Y sigue diciendo san Juan:
“nosotros hemos visto su gloria,
la gloria que recibe del Padre como Hijo único”.

Aquí aparece una palabra que estábamos esperando, que estábamos necesitando: y esa palabra es “Padre”. Eso nos ayuda entender mejor, porque el Padre es Dios, y el Hijo es Dios. No son dos dioses: son dos personas y las dos son Dios. Un solo Dios. Juan no nos habla todavía de la tercera persona, del Espíritu Santo. Eso vendrá después y así se completará la revelación de Dios.
Tomemos una línea más. Dice san Juan:
“Nadie ha visto jamás a Dios;
el que lo ha revelado es el Dios Hijo único,
que está en el seno del Padre.”
¿Cómo podemos llegar a conocer a Dios? Más aún, podemos preguntarnos, ¿cómo es que Juan sabe lo que nos está diciendo?
“el que lo ha revelado es el Dios Hijo único”.
Es Jesús, el Hijo único de Dios, quien nos ha revelado cómo es Dios.
Es por medio de Él que llegamos a conocer a Dios.
La encarnación del Hijo de Dios fue fundamental para eso.

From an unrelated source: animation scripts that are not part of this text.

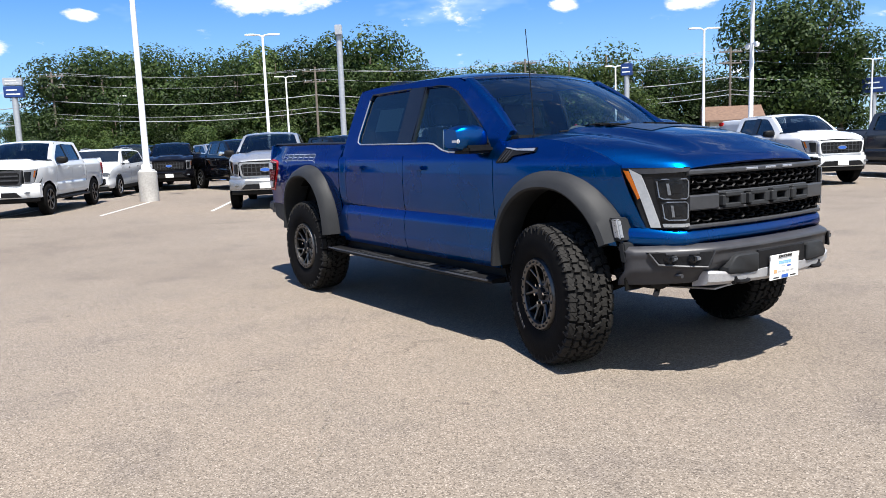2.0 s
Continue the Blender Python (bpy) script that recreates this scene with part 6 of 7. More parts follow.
        for ax in (-1, 1):
            hub = part("wheel", cached((kind, "rim"), lambda: plain_rim(k, 5 if kind in ("hatch", "sedan") else 6)), None, top, "dark alloy wheel" if dark_wheels else "silver alloy wheel")
            if dark_wheels:
                hub.material_slots[0].link = "OBJECT"
                hub.material_slots[0].material = RIM_DARK
            hub.matrix_basis = pose(ax * k["wb"] / 2, s * (k["w"] - 0.115), k["r"], 0, 0, 0 if s < 0 else 180) @ pose(0, 0, 0, 0, random.uniform(0, 72), 0)
            part("tyre", cached((kind, "tyre"), lambda: plain_tyre(k)), None, hub, "black tyre")
    if kind in ("suv", "tall_suv", "big_suv"):
        for s in (-1, 1):
            yr = shell_y(k, -0.6, k["roof"] - 0.05) - 0.05
            add("roof_rail", f"rr{s}", lambda: mesh_of(tube([(-1.62, s * (yr - 0.01), shell_top(k, -1.62) - 0.01), (-1.5, s * yr, shell_top(k, -1.5) + 0.03), (-0.6, s * (yr + 0.01), k["roof"] + 0.035), (0.02, s * yr, shell_top(k, 0.02) + 0.03), (0.16, s * (yr - 0.01), shell_top(k, 0.16) - 0.01)], 0.016, 6), "roof_rail", SILVER_TRIM, True), SILVER_TRIM if chrome else BLACK_PLASTIC)
    return top


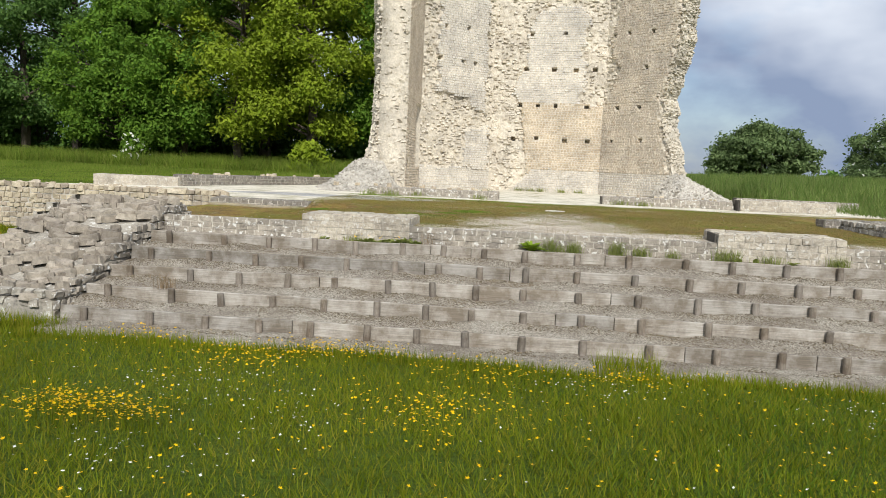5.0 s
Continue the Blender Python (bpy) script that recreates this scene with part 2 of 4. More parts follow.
# ---- ground materials ----
def ground_mat():
    m, n, l, b = nodes_of("meadow_ground")
    geo = n.new("ShaderNodeNewGeometry")
    pos = geo.outputs["Position"]
    a = noise_node(n, l, 0.35, 6, 0.65, pos)
    r = ramp_node(n, [(0.3, (0.075, 0.12, 0.014)), (0.5, (0.1, 0.15, 0.018)), (0.7, (0.135, 0.165, 0.028))])
    l.new(a.outputs["Fac"], r.inputs["Fac"])
    f = noise_node(n, l, 22, 6, 0.75, pos)
    rf = ramp_node(n, [(0.3, (0.45, 0.45, 0.4)), (0.7, (1.3, 1.3, 1.2))])
    l.new(f.outputs["Fac"], rf.inputs["Fac"])
    c = mix_node(n, l, 1.0, r.outputs["Color"], rf.outputs["Color"], "MULTIPLY")
    l.new(c, b.inputs["Base Color"])
    b.inputs["Roughness"].default_value = 1.0
    b.inputs["Specular IOR Level"].default_value = 0.1
    bp = n.new("ShaderNodeBump")
    bp.inputs["Strength"].default_value, bp.inputs["Distance"].default_value = 1.0, 0.08
    l.new(f.outputs["Fac"], bp.inputs["Height"])
    l.new(bp.outputs["Normal"], b.inputs["Normal"])
    return m


def ellipse_mask(n, l, pos, cx, cy, rx, ry, wobble, edge=0.25, turn=0.0):
    """1 inside an ellipse on the ground whose rim is ragged by noise."""
    sub = n.new("ShaderNodeVectorMath")
    sub.operation = "SUBTRACT"
    l.new(pos, sub.inputs[0])
    sub.inputs[1].default_value = (cx, cy, 0)
    mul = n.new("ShaderNodeVectorMath")
    mul.operation = "MULTIPLY"
    rot = n.new("ShaderNodeVectorRotate")
    rot.rotation_type = "Z_AXIS"
    rot.inputs["Angle"].default_value = radians(turn)
    l.new(sub.outputs[0], rot.inputs["Vector"])
    l.new(rot.outputs[0], mul.inputs[0])
    mul.inputs[1].default_value = (1 / rx, 1 / ry, 0)
    ln = n.new("ShaderNodeVectorMath")
    ln.operation = "LENGTH"
    l.new(mul.outputs[0], ln.inputs[0])
    nz = noise_node(n, l, 1.6, 8, 0.72, pos)
    ad = n.new("ShaderNodeMath")
    ad.operation = "MULTIPLY_ADD"
    l.new(nz.outputs["Fac"], ad.inputs[0])
    ad.inputs[1].default_value = wobble
    l.new(ln.outputs["Value"], ad.inputs[2])
    mr = n.new("ShaderNodeMapRange")
    l.new(ad.outputs[0], mr.inputs["Value"])
    mr.inputs["From Min"].default_value = 1 + wobble * 0.5 + edge
    mr.inputs["From Max"].default_value = 1 + wobble * 0.5 - edge
    return mr.outputs["Result"]


def gravel_colour(n, l, pos, lo, hi, scale=34):
    """Pebbly speckle out of cell colours."""
    v = n.new("ShaderNodeTexVoronoi")
    v.inputs["Scale"].default_value = scale
    l.new(pos, v.inputs["Vector"])
    bw = n.new("ShaderNodeRGBToBW")
    l.new(v.outputs["Color"], bw.inputs["Color"])
    r = ramp_node(n, [(0.25, lo), (0.75, hi)])
    l.new(bw.outputs["Val"], r.inputs["Fac"])
    nz = noise_node(n, l, 1.3, 6, 0.7, pos)
    rn = ramp_node(n, [(0.32, (0.62, 0.58, 0.54)), (0.66, (1.08, 1.08, 1.08))])
    l.new(nz.outputs["Fac"], rn.inputs["Fac"])
    return mix_node(n, l, 1.0, r.outputs["Color"], rn.outputs["Color"], "MULTIPLY"), v.outputs["Distance"]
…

Dios se hizo hombre, habitó entre nosotros; “acampó” entre nosotros; pasó por este mundo, como pasamos todos los seres humanos. Pero Él venía del seno del Padre y vino a comunicarnos la vida de Dios. Vino a mostrarnos el camino hacia el Padre. Vino a decirnos que tenemos un lugar en la Casa del Padre para participar en la vida de Dios.

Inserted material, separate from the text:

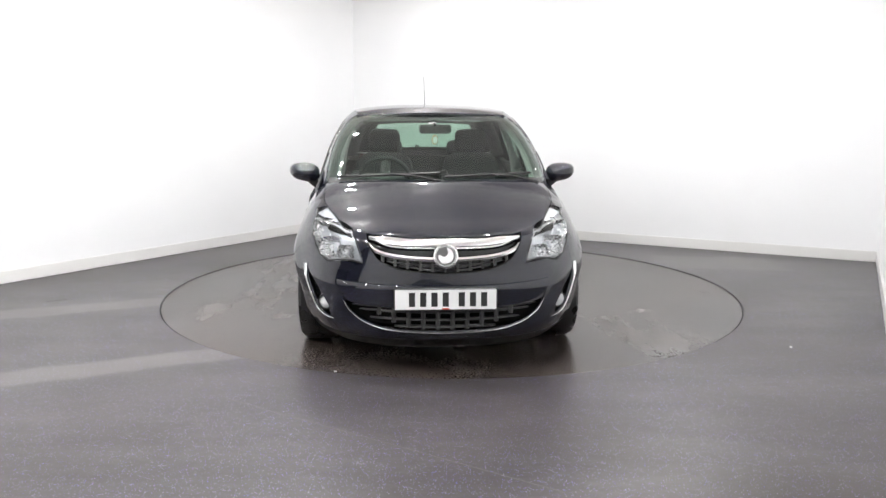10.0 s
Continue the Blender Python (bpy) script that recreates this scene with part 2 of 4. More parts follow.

“Nadie ha visto jamás a Dios” y, sin embargo, en este mismo evangelio Jesús dirá “Quien me ve a mí, ve al Padre” (Juan 14,19). Jesús se hizo para nosotros el rostro del Padre, el rostro de la Misericordia. Dice el papa Francisco: “Jesús de Nazaret con su palabra, con sus gestos y con toda su persona revela la misericordia de Dios” (MV 1).

Seguimos en tiempo de Navidad. Volvamos al pesebre. Volvamos a contemplar al Niño. Recién nacido, todavía no nos dirige la Palabra; pero Él mismo, “envuelto en pañales y acostado en un pesebre”, Él mismo es ya un mensaje, una Palabra del amor de Dios, una palabra de Misericordia. No endurezcamos el corazón. Dejémonos tocar por su amor y aprendamos con Él a amar al prójimo y al Padre. Así sea.